* DATA EXCERPT *
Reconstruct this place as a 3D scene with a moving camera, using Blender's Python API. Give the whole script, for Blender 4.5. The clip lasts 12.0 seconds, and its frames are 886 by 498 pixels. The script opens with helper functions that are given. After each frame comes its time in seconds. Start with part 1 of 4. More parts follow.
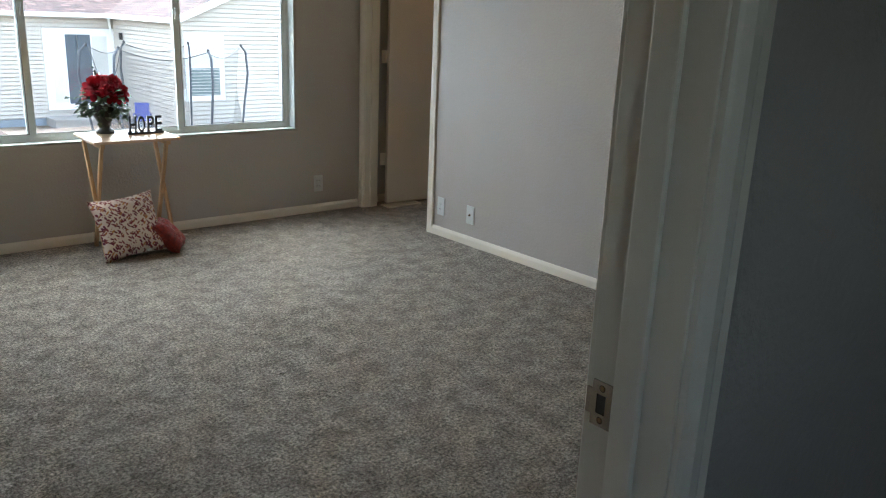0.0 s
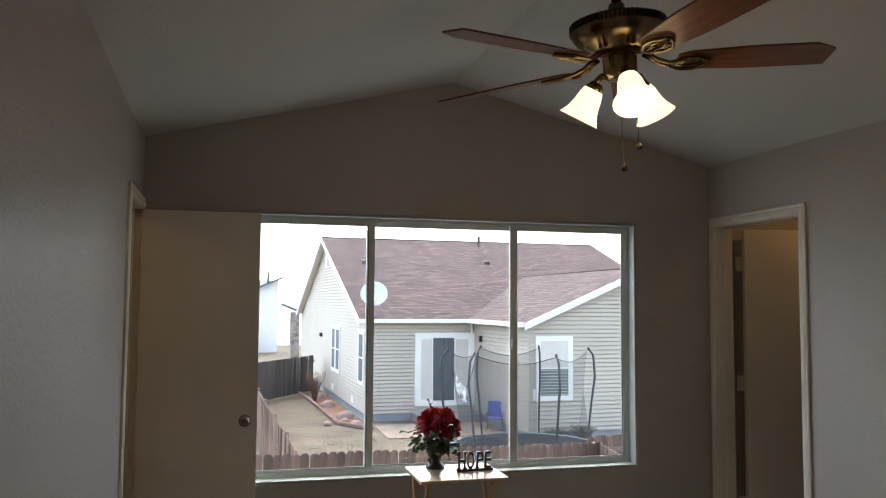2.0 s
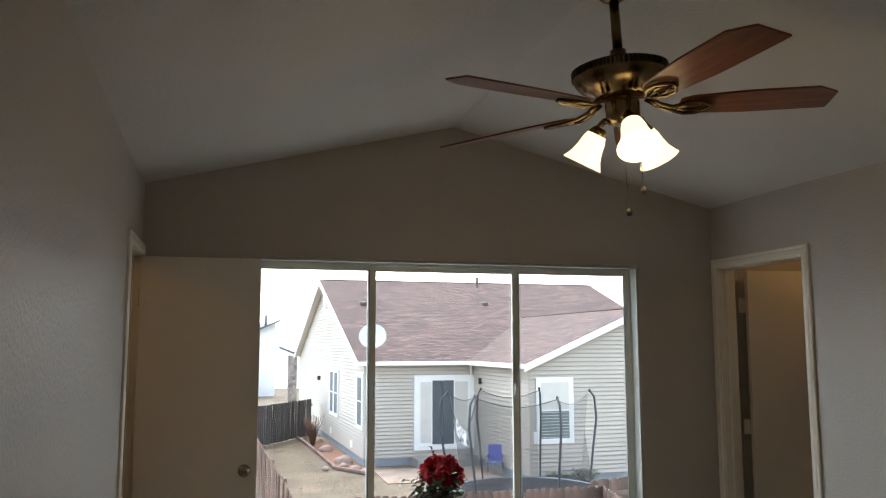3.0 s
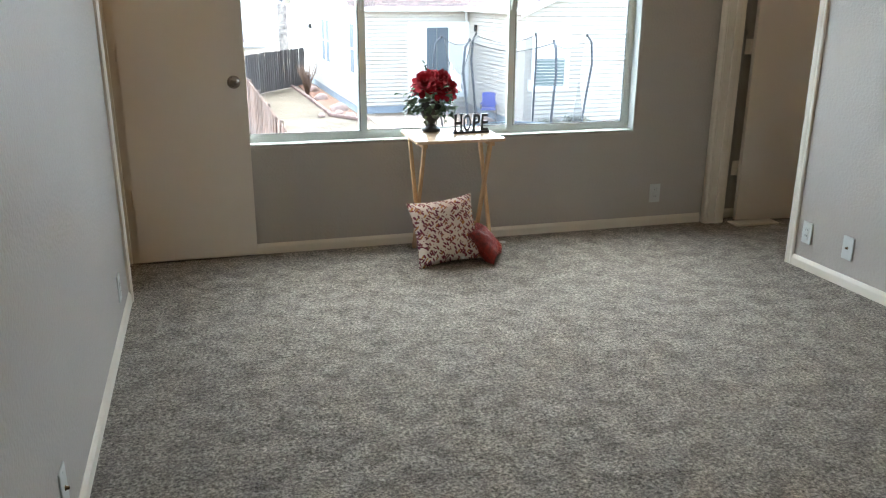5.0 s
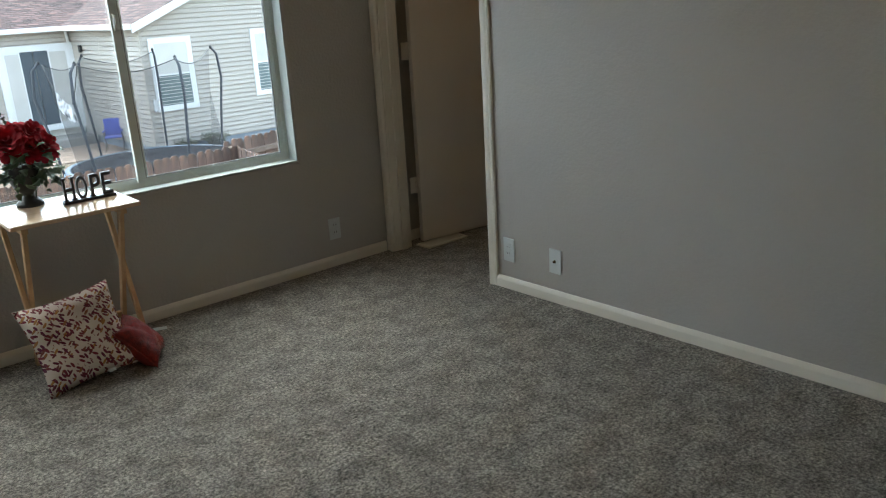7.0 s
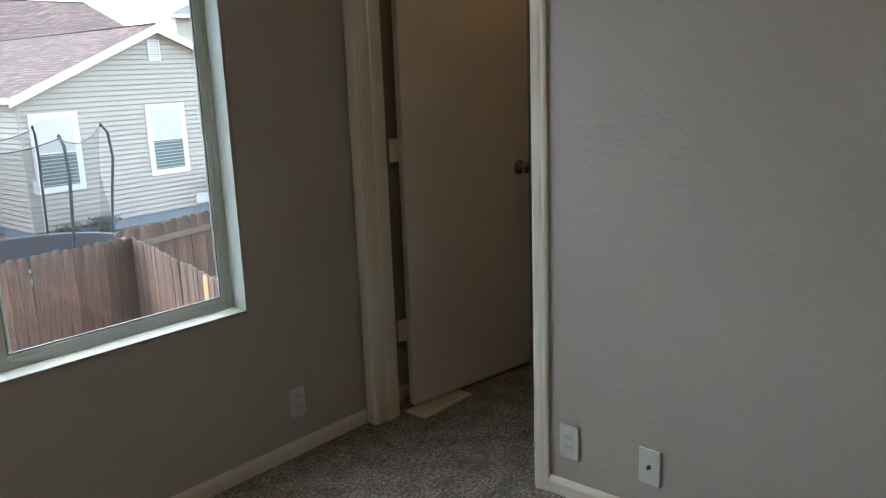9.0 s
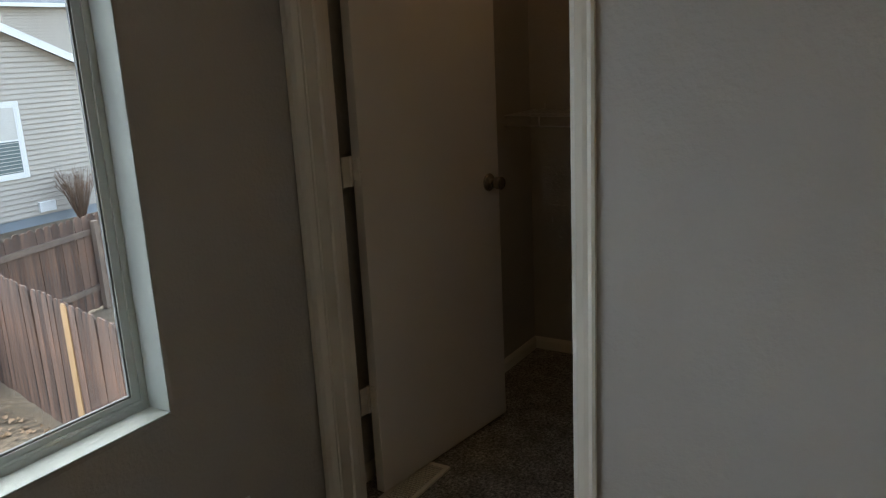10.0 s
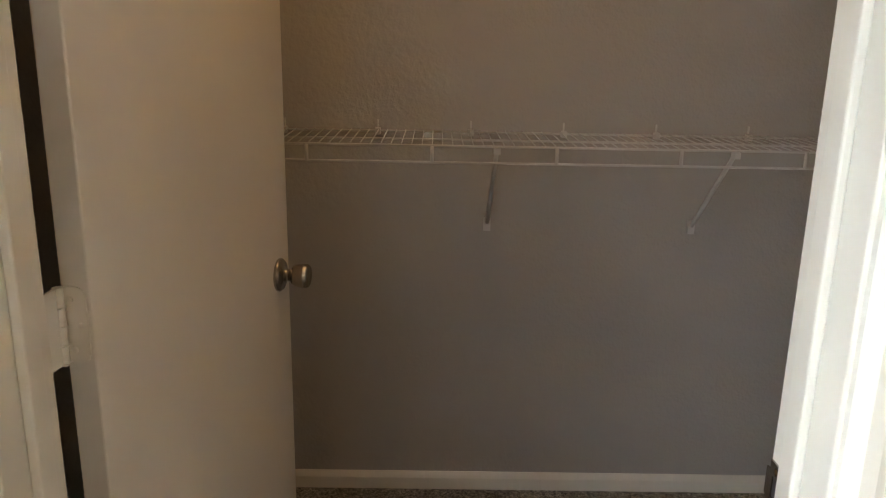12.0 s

* DESCRIPTION OF THE TASK *
All the lines above are to be reproduced exactly, except the pictures.

* EXPECTED ANSWER *
Reconstruct this place as a 3D scene with a moving camera, using Blender's Python API. Give the whole script, for Blender 4.5. The clip lasts 12.0 seconds, and its frames are 886 by 498 pixels. The script opens with helper functions that are given. After each frame comes its time in seconds. Start with part 1 of 4. More parts follow.
0.0 s
2.0 s
3.0 s
5.0 s
7.0 s
9.0 s
10.0 s
12.0 s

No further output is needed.